Can I get a tax deduction from building a website for a charity?
January 9, 2009 12:50 AM   Subscribe

Building a website for a charity in Australia. Can I get any tax deductions from this? Does it make a difference if I charge them or if I do it for free?

I'm a freelance web developer in Melbourne, Australia, and I've been asked by a charity if I will build a website for them. I'm wondering whether I can get any tax deductions or any other tax benefits from doing this. I'm also wondering whether anything changes if I do it for free or charge them. Anyone know about how this works?
posted by Eastgate to Work & Money (11 answers total)
I don't know about Australia, but I know that in most states in the US it's essentially impossible to donate professional services and get any sort of tax break on it.

Ask your accountant.
posted by Netzapper at 1:37 AM on January 9, 2009

Pretty sure you can't, and this from the ATO would appear to confirm.
posted by ryanbryan at 2:00 AM on January 9, 2009

Tax deductable donations must be money or property. Look here. I suppose it's possible you could invoice them, have them pay you, and then donate that money back, but then you would have to note that money as income as well. I'm not an accountant or anything useful like that.
posted by b33j at 2:04 AM on January 9, 2009

I suppose it's possible you could invoice them, have them pay you, and then donate that money back

Here in the States, at a Federal level, that would essentially cancel out to zero. It would be equivalent both in cash-in-hand and tax liability to just doing the work for free in the first place.

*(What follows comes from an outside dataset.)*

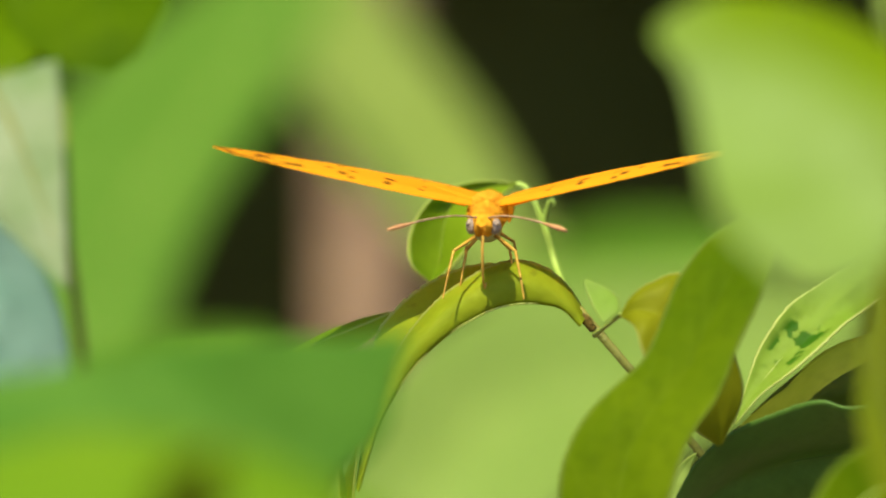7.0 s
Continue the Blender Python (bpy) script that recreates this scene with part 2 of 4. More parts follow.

Actually, as I think about it... it would be worse than zero. I'd have to pay excise tax on the gross income.
posted by Netzapper at 3:51 AM on January 9, 2009

As I understand it, if you are a pro and you do work for a charity at a reduced rate, you can get some sort of tax benefit, but they have to give you a recpt for that in-kind work. I could be totally wrong here, though, so check with an Australian tax pro.
posted by Medieval Maven at 7:52 AM on January 9, 2009

Best answer: I work in the philanthropic sector in Australia, and no, an individual person can't donate their time and skills to a charity and obtain a tax deduction for it. It has to be money or property, and if property it has to be valued professionally.

I imagine the reasoning behind this is largely the difficulty of valuing professional services and of ensuring that people aren't overestimating their own worth; I can imagine it becoming a massive tax dodge, especially for some highly paid professionals who can charge thousands for a few hours work. It would be very easy to abuse a system which allowed this - who's to say how much your services are worth? The potential loss in tax revenue would be huge.

If you do assist them pro bono, the potential benefit is that they are happy with your work and promote it. They thank you in their annual report or newsletter; their donors see that, and you're on their radar if they need a designer. People see their website and your logo/credit on it, and they think you must be a decent, ethical person (or company) who supports a charity they approve of, and more business comes your way. It is very difficult to measure, though.
posted by andraste at 5:06 PM on January 9, 2009

If you actually are employed by them, you may be able to benefit from the generous salary packaging options which non-profit organisations have, which essentially amounts to a tax reduction. But not all organisations have this packaging option, and they would have to employ you, rather than merely contract you.
posted by AnnaRat at 6:36 PM on January 9, 2009

Response by poster: Thanks guys, I think that answers my question. I'll probably just give them a discount rate and that should work out.
posted by Eastgate at 7:30 PM on January 9, 2009

In Australia, with some exceptions, tax deductions are available if they directly relate to income that you are declaring. If, as a free-lance web designer, you design a website for a charity and you are paid for doing that and therefore declaring it as income you should be able to claim your associated costs. I don't know what those associated costs might be because I know nothing about web design, but if there are any then those would be your tax deduction (blank disks, additional software bought, etc). IANAA (but I was a tax consultant for a while) so you should talk to your own. If there are costs associated with doing this job and you didn't charge the charity you wouldn't be able to claim them. On the other hand, if you charge them in order to claim those deductions you'll have to pay tax on your profit.

As far as the work itself being a tax-deductible donation, b33j and the others above have got it right.
posted by h00py at 3:54 AM on January 10, 2009

... are available for your expenses if they directly relate...

(Sigh, tax talk makes my eyes glaze over.)
posted by h00py at 3:58 AM on January 10, 2009

And I have the feeling you probably knew all that already, anyway.